Priority need if homeless due to violence

A person has a priority need if they are vulnerable as a result of having had to leave their accommodation because of violence, other than domestic violence.

This content applies to England

Priority need due to non-domestic violence

A person has a priority need if they are vulnerable as a result of ceasing to occupy accommodation because of violence or threats of violence which are likely to be carried out.[1] They must have actually left the accommodation for this to apply.

The applicant only has a priority need if they themselves fall into this category, rather than another member of the household.

This does not include violence that meets the definition of domestic abuse. A different category of priority need applies to people who are homeless as a result of domestic abuse.

Definition of violence

Violence includes any violence from another person (other than domestic violence) and threats of violence likely to be carried out.

For example:

  • gang violence

  • violence from neighbours

  • violence directed at a person based on race, sexuality, gender, disability or age

Violence includes physical violence, threatening or intimidating behaviour and any other form of abuse which, directly or indirectly, may give rise to the risk of physical or psychological harm.[2]

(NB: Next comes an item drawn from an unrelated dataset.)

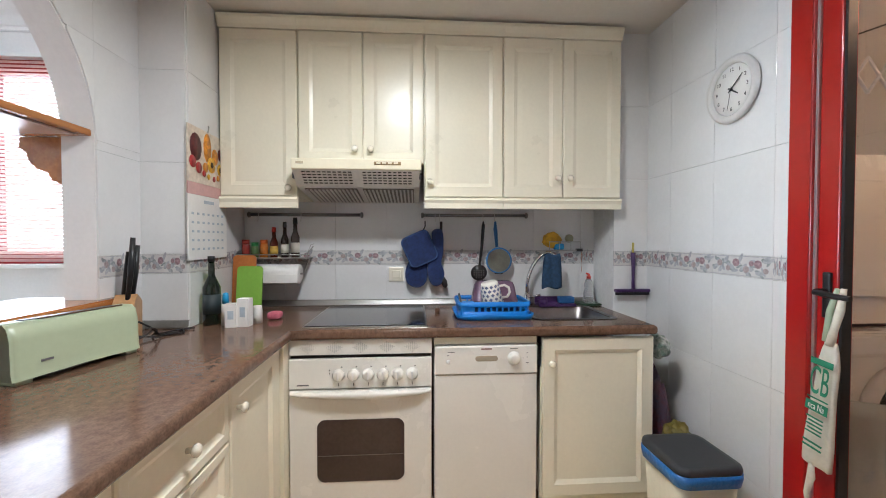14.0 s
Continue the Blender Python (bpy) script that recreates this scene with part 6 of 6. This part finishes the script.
def tile_mesh(name, w, h, d, material, bevel=0.001):
    """A thin slab in the xy plane with softened upper edges."""
    bm = bmesh.new()
    lo = [bm.verts.new((sx * w / 2, sy * h / 2, 0)) for sx, sy in ((-1, -1), (1, -1), (1, 1), (-1, 1))]
    mid = [bm.verts.new((sx * w / 2, sy * h / 2, d - bevel * 0.6)) for sx, sy in ((-1, -1), (1, -1), (1, 1), (-1, 1))]
    top = [bm.verts.new((sx * (w / 2 - bevel), sy * (h / 2 - bevel), d)) for sx, sy in ((-1, -1), (1, -1), (1, 1), (-1, 1))]
    for a, b in ((lo, mid), (mid, top)):
        for k in range(4):
            bm.faces.new((a[k], a[(k + 1) % 4], b[(k + 1) % 4], b[k]))
    bm.faces.new(top)
    me = bpy.data.meshes.new(name)
    bm.to_mesh(me)
    bm.free()
    me.materials.append(material)
    return me


MESHES = {}


def lay(name, w, h, d, material, parent, m):
    key = (name, round(w, 4), round(h, 4), material.name)
    if key not in MESHES:
        MESHES[key] = tile_mesh(name, w, h, d, material)
    ob = new(name, MESHES[key])
    ob.parent = parent
    ob.matrix_basis = m
    return ob


floor = bpy.data.objects["floor"]
P, G = 0.353, 0.002
rest = bmesh.new()
for i in range(-9, 5):
    for j in range(-11, 21):
        x, y = 4.752 + (i + 0.5) * P, 1.442 + (j + 0.5) * P
        lift = 0.0 if 3.0 < x < 5.4 and y < -0.40 else FZ
        if not (1.6 < x < 5.95 and -1.6 < y < 8.1):
            continue
        if y < 4.6 and x < 5.5 and y > -1.5:
            lay("floor_tile", P - G, P - G, 0.004, M_FLOOR, floor, pose(x, y, lift - 0.004, 0, 0, 90 * ((i * 7 + j * 3) % 4)))
        else:
            box(rest, x - P / 2 + G / 2, x + P / 2 - G / 2, y - P / 2 + G / 2, y + P / 2 - G / 2, FZ - 0.004, FZ)
far = mesh_object("far_floor_tiles", rest, M_FLOOR)
far.parent = floor
tagged(far, "cream marbled floor tiles of the living room", kind="stuff")

ROWS_Z = [(-0.066, 0.30), (0.30, 0.695), (0.695, 1.09), (1.09, 1.175), (1.175, 1.575), (1.575, 1.975), (1.975, 2.375)]


def decor_mesh():
    """Raised glaze fruit and leaves of one border tile, in the xy plane."""
    rng = random.Random(4)
    mats = (M_LEAF, M_LEAF2, M_FRUIT, M_FRUIT2)
    bm = bmesh.new()

    def blob(cx, cy, a, b, turn, mi, n=9):
        c, s = math.cos(turn), math.sin(turn)
        vs = []
        for k in range(n):
            u, v = a * math.cos(2 * math.pi * k / n), b * math.sin(2 * math.pi * k / n)
            vs.append(bm.verts.new((cx + c * u - s * v, cy + s * u + c * v, 0.0008 + 0.00015 * mi)))
        f = bm.faces.new(vs)
        f.material_index = mi
    for k in range(38):
        cx = -0.142 + 0.284 * (k + 0.5) / 38
        cy = 0.014 * math.sin(k * 0.75) + rng.uniform(-0.022, 0.022)
        blob(cx, cy, rng.uniform(0.013, 0.022), rng.uniform(0.005, 0.010), rng.uniform(-1.2, 1.2), k % 2)
    for edge in (-0.038, 0.038):
        vs = [bm.verts.new((x, edge + d, 0.0007)) for x, d in ((-0.147, -0.0012), (0.147, -0.0012), (0.147, 0.0012), (-0.147, 0.0012))]
        bm.faces.new(vs).material_index = 1
    for cx, cy, r, mi in ((-0.105, 0.008, 0.015, 3), (-0.06, -0.012, 0.013, 3), (-0.02, 0.013, 0.018, 2), (0.03, -0.012, 0.015, 3), (0.085, 0.010, 0.018, 2), (0.12, -0.014, 0.012, 3), (0.055, 0.012, 0.012, 2)):
        blob(cx, cy, r, r * 0.9, 0, mi, 11)
    me = bpy.data.meshes.new("decor")
    bm.to_mesh(me)
    bm.free()
    for m in mats:
        me.materials.append(m)
    return me


DECOR = decor_mesh()


SET = random.Random(11)


def clad(parent, origin, along, u0, u1, first, skip=lambda u, z: False, zmax=2.375, zmin=-0.066, full=0.297, rows=ROWS_Z, glaze=None):
    """Tiles on a wall. u runs along the wall from origin; first is the place of one upright joint."""
    a = Vector(along)
    rot = Matrix((a, Vector((0, 0, 1)), a.cross(Vector((0, 0, 1))))).transposed().to_4x4()
    k0 = math.floor((u0 - first) / full) - 1
    for z0, z1 in rows:
        z0c, z1c = max(z0, zmin), min(z1, zmax)
        if z1c - z0c < 0.02:
            continue
        border = z1 - z0 < 0.1
        for k in range(k0, k0 + 40):
            a0, a1 = max(first + k * full, u0), min(first + (k + 1) * full, u1)
            if a1 - a0 < 0.012:
                continue
            uc, zc = (a0 + a1) / 2, (z0c + z1c) / 2
            if skip(uc, zc):
                continue
            p = Vector(origin) + a * uc + Vector((0, 0, zc))
            ob = lay("border_tile" if border else "wall_tile", a1 - a0 - 0.0011, z1c - z0c - 0.0011, 0.007, M_BORDER if border else glaze or M_TILE, parent, Matrix.Translation(p) @ rot @ (Matrix() if border else pose(0, 0, 0, SET.uniform(-0.11, 0.11), SET.uniform(-0.12, 0.12), 0)))
            if border:
                d = new("decor", DECOR)
                d.parent = ob
                d.matrix_basis = Matrix.Translation((0, 0, 0.0066)) @ Matrix.Diagonal(((a1 - a0) / full, 1, 1, 1))


O = bpy.data.objects
clad(O["wall_kitchen_south"], (0, KS, 0), (-1, 0, 0), -5.155, -4.29, -4.65)
clad(O["wall_kitchen_south"], (0, KS, 0), (-1, 0, 0), -3.365, -2.71, -3.37)
clad(O["wall_kitchen_south"], (0, KS, 0), (-1, 0, 0), -4.29, -3.365, -4.65, zmin=2.14)
clad(O["wall_kitchen_east"], (KE, 0, 0), (0, -1, 0), -2.0, 0.10, -1.472, zmin=0.85, zmax=1.56)
clad(O["column_southeast"], (5.155, 0, 0), (0, -1, 0), 0.10, 0.30, 0.30)
clad(O["column_northeast"], (4.825, 0, 0), (0, -1, 0), -2.2, -2.0, -2.0, zmin=0.85)
clad(O["column_northeast"], (0, 2.0, 0), (1, 0, 0), 4.825, 5.395, 4.825, zmin=0.85)


def arch_tiles(parent, c, r, spring, u0, u1, first, z_rows, gap=0.0011, full=0.297):
    """Tiles round an arched opening, cut to its curve."""
    for z0, z1 in z_rows:
        for k in range(-8, 8):
            a0, a1 = max(first + k * full, u0) + gap / 2, min(first + (k + 1) * full, u1) - gap / 2
            if a1 - a0 < 0.02:
                continue
            low, high = [], []
            for q in range(25):
                u = a0 + (a1 - a0) * q / 24
                b = z0 + gap / 2
                if abs(u - c) < r:
                    b = max(b, spring + math.sqrt(r * r - (u - c) ** 2) + 0.004)
                if b < z1 - 0.01:
                    low.append((u, b))
            if len(low) < 3:
                continue
            pts = low + [(low[-1][0], z1 - gap / 2), (low[0][0], z1 - gap / 2)]
            bm = bmesh.new()
            prism(bm, pts, 1, KN - 0.007, KN)
            mid = Matrix.Translation(((low[0][0] + low[-1][0]) / 2, KN, (z0 + z1) / 2))
            bm.transform(mid @ pose(0, 0, 0, SET.uniform(-0.12, 0.12), 0, SET.uniform(-0.14, 0.14)) @ mid.inverted())
            ob = mesh_object("wall_tile", bm, M_TILE)
            ob.parent = parent


NW = O["wall_kitchen_north"]
clad(NW, (0, KN, 0), (1, 0, 0), 2.705, 3.437, 3.09, zmin=0.85, zmax=1.575)
clad(NW, (0, KN, 0), (1, 0, 0), 4.583, 4.82, 4.575, zmin=0.85, zmax=1.575)
clad(NW, (0, KN, 0), (1, 0, 0), 3.437, 4.583, 3.684, zmin=0.85, zmax=0.955)
arch_tiles(NW, 4.01, 0.57, 1.61, 2.705, 3.438, 3.09, ((1.575, 1.61),))
arch_tiles(NW, 4.01, 0.57, 1.61, 4.582, 4.82, 4.575, ((1.575, 1.61),))
arch_tiles(NW, 4.01, 0.57, 1.61, 2.705, 4.82, 3.09, ((1.61, 1.975), (1.975, 2.375)))
L_ROWS = [(0.0, 0.2), (0.2, 0.6), (0.6, 1.0), (1.0, 1.4), (1.4, 1.8), (1.8, 2.2), (2.2, 2.6)]
clad(O["wall_laundry_south"], (0, -1.407, 0), (-1, 0, 0), -5.4, -3.0, -4.40, zmax=2.6, rows=L_ROWS, glaze=M_LTILE)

The word 'likely' means a real or serious possibility. When assessing whether threats of violence are likely to be carried out, authorities must only take into account the probability of violence, and not actions that the applicant could take such as injunctions.[3]

Assessing priority need due to non-domestic violence

The local authority should consider:

  • whether the person ceased to occupy accommodation because of violence of threats of violence likely to be carried out

  • if the person is vulnerable

  • if that vulnerability is a result of having ceased to occupy accommodation due to violence or threats

The Code states that it will usually be apparent from the assessment of the reason for homelessness whether the person had to leave accommodation because of violence or threats of violence.[4]

This will usually be the accommodation that the person has most recently occupied but this is not a specific requirement.

Vulnerability

The person only has a priority need if they are vulnerable. This test does not apply where someone is homeless as a result of domestic abuse.

When assessing vulnerability, the local authority must consider whether, if homeless, the applicant would be significantly more vulnerable than an ordinary person would be if they became homeless. This includes where the applicant would suffer or be at risk of suffering harm or detriment which the ordinary person would not, and that the harm or detriment would make a noticeable difference to their ability to deal with the consequences of homelessness.[5] In one County Court case, the judge held held that a person who was subject to threats of violence was less likely to be able to protect themselves from harm when homeless.[6]

When a local authority is making inquiries into cases involving violence, the safety and confidentiality of the applicant must be of paramount concern.[7]

Harassment that falls short of violence

A person also has a priority need for accommodation if they are vulnerable for any ‘other special reason.’[8]

The Code gives fleeing harassment as an example of a special reason that can make someone vulnerable. It states that severe harassment may occur that falls short of actual violence or threats of violence likely to be carried out. Local authorities should consider carefully whether a person who has fled their home because of non-violent forms of harassment is vulnerable as a result. It gives examples of psychological harassment or damage to property. [9]

Last updated: 7 October 2021

Footnotes

  • [1]

    art. 6 Homelessness (Priority Need for Accommodation) (England) Order 2002 SI 2002/2051.

  • [2]

    Yemshaw v Hounslow LBC [2011] UKSC 3; Hussain v Waltham Forest LBC [2015] EWCA Civ 14.

  • [3]

    Bond v Leicester CC [2001] EWCA Civ 1544.

  • [4]

    para 8.37 Homelessness Code of Guidance, MHCLG, Feb 2018.

  • [5]

    para 8.15 Homelessness Code of Guidance , MHCLG, Feb 2018.

  • [6]

    Logan v havering London Borough Council, [2007] unreported, Romford County Court.

  • [7]

    para 8.37 Homelessness Code of Guidance, MHCLG, Feb 2018.

  • [8]

    s.189(1)(c) Housing Act 1996.

  • [9]

    para 8.43 Homelessness Code of Guidance, MHCLG, Feb 2018.